As noted earlier, however, the United States spends a smaller percentage of gross national product on social programs than do most other industrial societies. Thus any lack of competitiveness of American products cannot be attributed to anomalous social program costs. Nonetheless, one might argue that reducing social program costs might increase the competitiveness of American products or that reducing future increases in social program costs might improve the competitiveness of American products over time.
Such arguments, however, exceed our understanding of the practical consequences of existing social programs and alternatives to them. There is simply no clear consensus among economists or
other analysts about the macroeconomic costs and benefits of social programs. Recent debates about deregulation suggest that business managers perceive social programs as conflicting with their interests—and perhaps with economic efficiency too. The perceptions of this exceptionally influential group carry significant political weight, but we have no way of objectively judging whether they are accurate.

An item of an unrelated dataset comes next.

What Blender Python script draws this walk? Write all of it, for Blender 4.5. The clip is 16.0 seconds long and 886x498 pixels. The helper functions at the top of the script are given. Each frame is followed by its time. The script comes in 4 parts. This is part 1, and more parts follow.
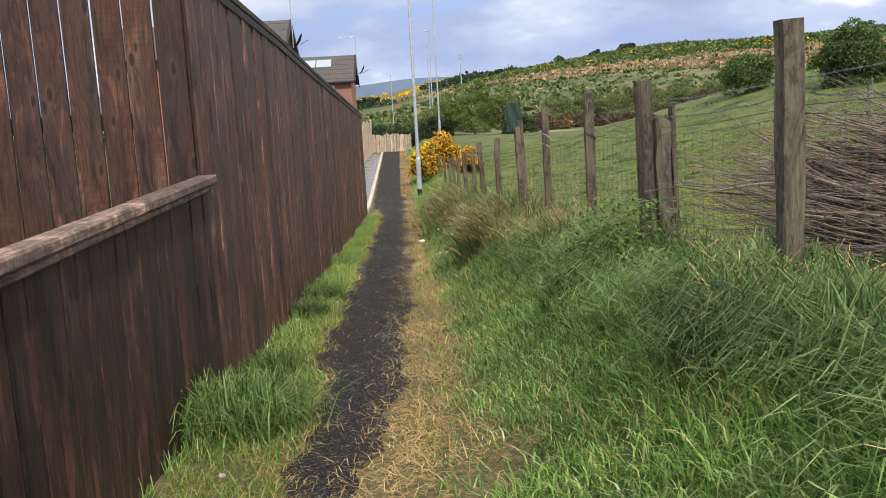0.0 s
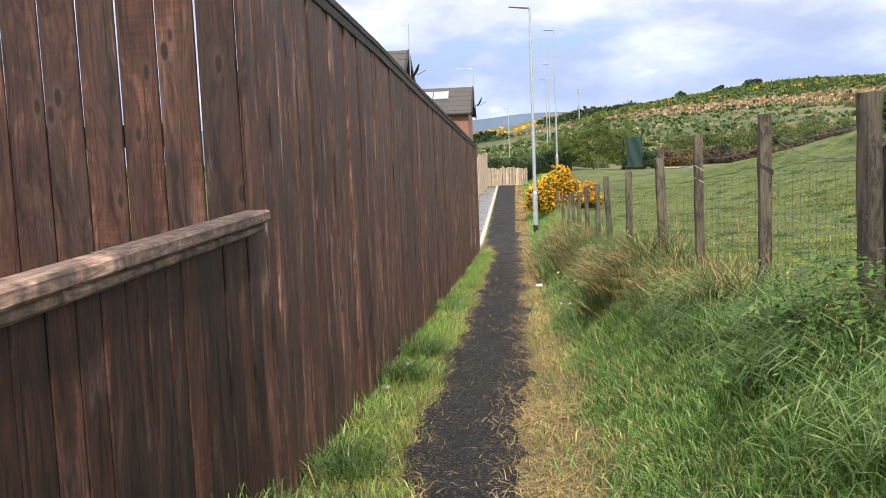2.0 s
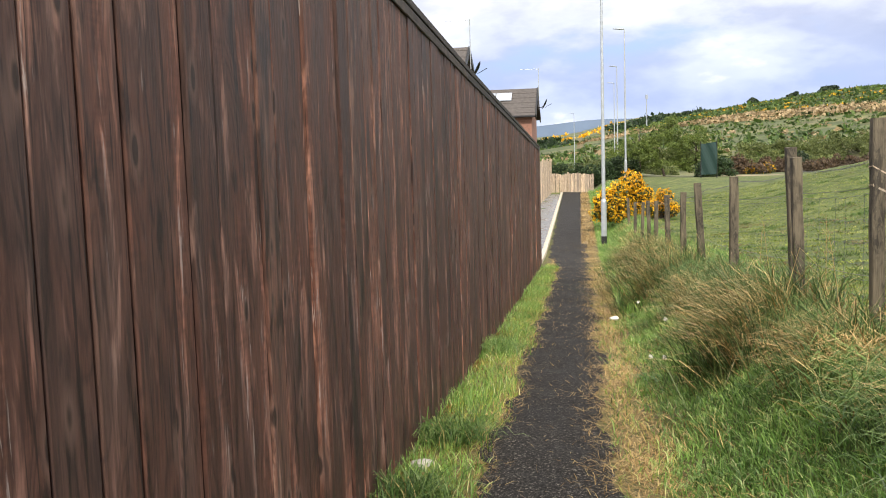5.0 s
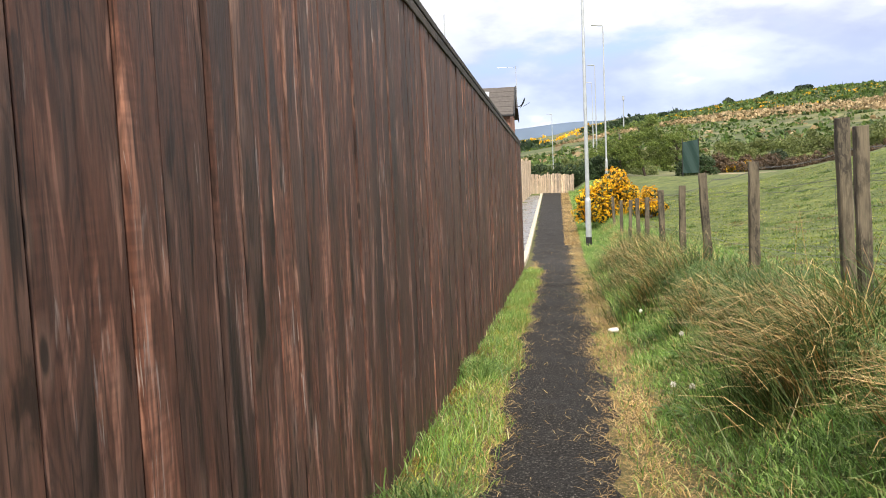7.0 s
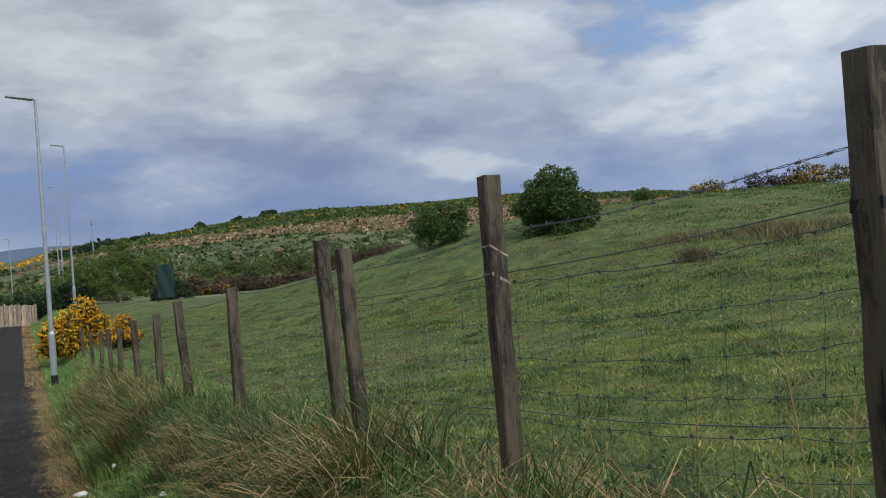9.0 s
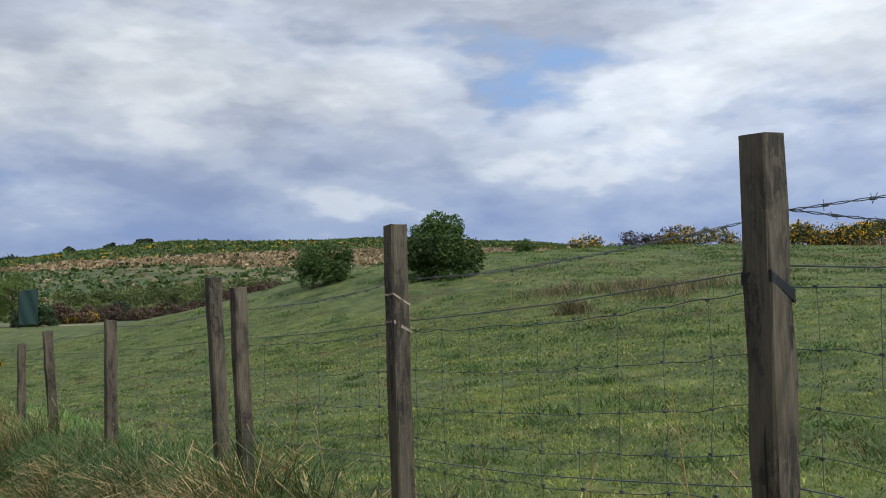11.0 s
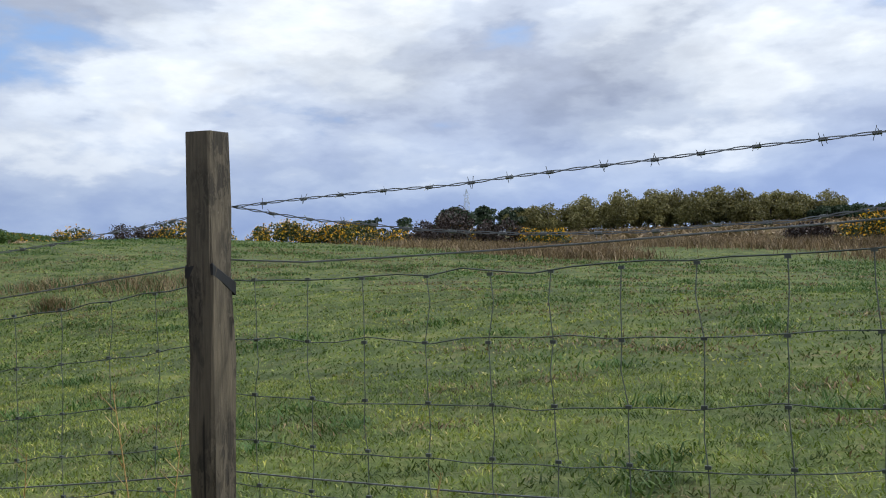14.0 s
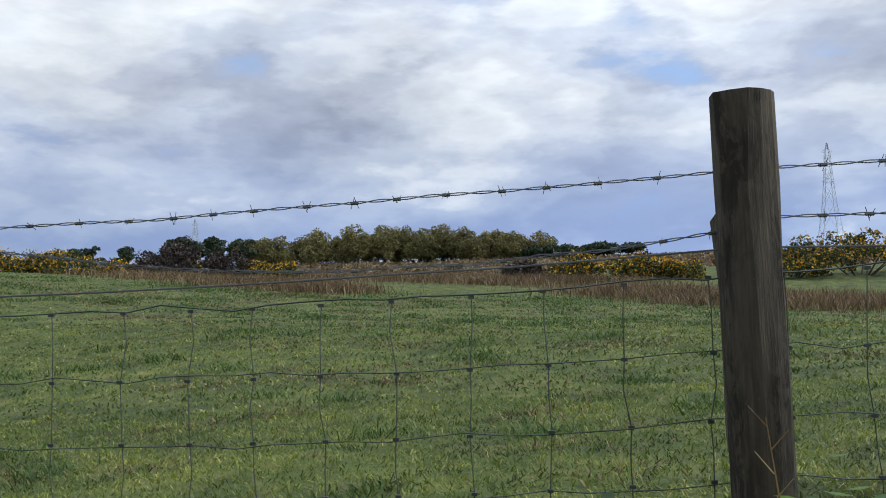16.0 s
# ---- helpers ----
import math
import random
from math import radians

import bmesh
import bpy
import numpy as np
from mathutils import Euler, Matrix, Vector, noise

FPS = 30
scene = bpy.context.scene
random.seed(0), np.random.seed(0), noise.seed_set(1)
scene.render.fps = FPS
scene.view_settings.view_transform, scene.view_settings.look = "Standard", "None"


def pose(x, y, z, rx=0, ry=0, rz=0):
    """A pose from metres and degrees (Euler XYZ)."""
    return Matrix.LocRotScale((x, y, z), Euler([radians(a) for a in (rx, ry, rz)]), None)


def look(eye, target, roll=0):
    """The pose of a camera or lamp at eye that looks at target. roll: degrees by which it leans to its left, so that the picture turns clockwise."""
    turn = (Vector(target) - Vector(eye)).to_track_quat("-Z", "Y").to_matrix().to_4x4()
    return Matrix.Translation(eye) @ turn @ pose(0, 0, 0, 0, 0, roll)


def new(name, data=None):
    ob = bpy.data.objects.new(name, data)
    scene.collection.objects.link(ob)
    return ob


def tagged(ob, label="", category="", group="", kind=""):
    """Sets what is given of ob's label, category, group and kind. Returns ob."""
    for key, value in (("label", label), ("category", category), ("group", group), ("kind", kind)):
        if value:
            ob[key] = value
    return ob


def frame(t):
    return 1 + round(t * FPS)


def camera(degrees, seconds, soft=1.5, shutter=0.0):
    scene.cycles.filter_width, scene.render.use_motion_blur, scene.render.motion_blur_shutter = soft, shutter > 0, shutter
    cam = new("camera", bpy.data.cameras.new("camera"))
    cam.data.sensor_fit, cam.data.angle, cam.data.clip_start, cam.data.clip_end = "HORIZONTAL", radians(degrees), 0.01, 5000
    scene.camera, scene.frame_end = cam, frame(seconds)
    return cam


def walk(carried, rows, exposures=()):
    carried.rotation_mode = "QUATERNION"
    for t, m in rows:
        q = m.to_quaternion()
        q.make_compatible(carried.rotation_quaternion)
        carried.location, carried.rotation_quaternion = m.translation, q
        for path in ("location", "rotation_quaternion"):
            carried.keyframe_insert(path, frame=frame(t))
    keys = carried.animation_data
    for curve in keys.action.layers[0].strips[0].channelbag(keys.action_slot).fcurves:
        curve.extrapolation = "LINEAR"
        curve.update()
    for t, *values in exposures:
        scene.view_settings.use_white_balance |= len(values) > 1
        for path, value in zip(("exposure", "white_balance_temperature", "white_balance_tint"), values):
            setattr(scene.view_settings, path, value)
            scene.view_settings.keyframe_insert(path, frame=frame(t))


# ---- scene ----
cam = camera(53.1, 16.0, soft=1.0)
PATH = [
    (0, (0.391, 1.493, 1.435), (0.47, 3.469, 1.136), -3.2),
    (0.5, (0.409, 1.788, 1.429), (0.438, 3.769, 1.155), -2.1),
    (1, (0.383, 2.124, 1.434), (0.383, 4.109, 1.183), -2.3),
    (1.5, (0.396, 2.544, 1.41), (0.233, 4.525, 1.189), -1.7),
    (2, (0.348, 2.945, 1.371), (0.178, 4.926, 1.159), -2.3),
    (2.5, (0.369, 3.35, 1.334), (0.167, 5.325, 1.088), -3.4),
    (3, (0.378, 3.739, 1.354), (0.088, 5.702, 1.103), -1.8),
    (3.5, (0.338, 4.171, 1.309), (0.103, 6.144, 1.083), -2.5),
    (4, (0.38, 4.626, 1.287), (0.091, 6.595, 1.08), -1.8),
    (4.2, (0.363, 4.797, 1.313), (0.059, 6.764, 1.114), -1.2),
    (6.3, (0.194, 6.269, 1.156), (-0.147, 8.231, 0.969), -3.4),
    (6.5, (0.193, 6.444, 1.138), (-0.171, 8.401, 0.951), -3.0),
    (7, (0.135, 6.786, 1.134), (-0.128, 8.759, 0.947), -2.5),
    (7.5, (0.124, 7.067, 1.135), (0.22, 9.061, 1.003), -3.5),
    (8, (0.213, 7.355, 1.122), (0.63, 9.311, 1.083), -3.3),
    (8.5, (0.224, 7.505, 1.138), (0.973, 9.359, 1.146), -2.5),
    (8.7, (0.283, 7.601, 1.152), (1.117, 9.419, 1.156), -4.2),
    (10.8, (0.19, 7.61, 1.191), (1.241, 9.309, 1.291), -0.8),
    (11, (0.188, 7.605, 1.192), (1.286, 9.273, 1.293), -1.4),
    (11.5, (0.194, 7.606, 1.188), (1.384, 9.211, 1.276), -1.2),
    (12, (0.217, 7.591, 1.191), (1.498, 9.125, 1.266), -1.5),
    (12.5, (0.227, 7.573, 1.185), (1.658, 8.968, 1.255), -1.5),
    (13, (0.244, 7.544, 1.182), (1.836, 8.752, 1.25), -1.7),
    (13.5, (0.249, 7.525, 1.184), (1.971, 8.541, 1.244), -1.9),
    (14, (0.254, 7.506, 1.184), (2.067, 8.348, 1.245), -1.6),
    (14.5, (0.247, 7.488, 1.191), (2.128, 8.162, 1.271), -1.3),
    (15, (0.237, 7.469, 1.194), (2.165, 7.988, 1.299), -1.0),
    (15.5, (0.235, 7.452, 1.196), (2.194, 7.84, 1.312), -1.0),
    (16, (0.227, 7.434, 1.192), (2.205, 7.7, 1.313), -1.3),
]
EXPOSURES = [(0, 0.15, 6700, 10), (0.7, 0.42, 6700, 10), (2.0, 0.45, 6700, 10), (3.0, 0.66, 6800, 10), (4.2, 0.5, 6900, 10), (6.5, 0.55, 7100, 10), (7.0, 0.62, 7100, 10), (7.5, 0.38, 6800, 10), (8.0, -0.5, 6200, 8), (8.5, -0.8, 6050, 7), (11.0, -0.55, 6050, 7), (13.5, -0.42, 6050, 7), (15.0, -0.42, 6050, 7), (16.0, -0.58, 6050, 7)]
walk(cam, [(t, look(eye, target, roll)) for t, eye, target, roll in PATH], EXPOSURES)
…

Despite these uncertainties, two points seem indisputable. First, social programs are merely one factor contributing to work incentives, savings patterns, risk taking, and international competitiveness. And if social programs were shown to impinge on the realization of economic efficiency, it might be possible to counterbalance this effect by other actions. For example, changes in management style might enhance work incentives, and various taxreform strategies have been proposed to stimulate savings.
Second, we can easily see that some formulations of socioeconomic rights are more inconsistent with economic efficiency than others. On this criterion my proposal seems less disruptive than, say, the guaranteed-income approach of the Nixon and Carter administrations. Again, anticipated conflicts between socioeconomic rights and core American values may be reduced by careful design of social insurance and social merging programs.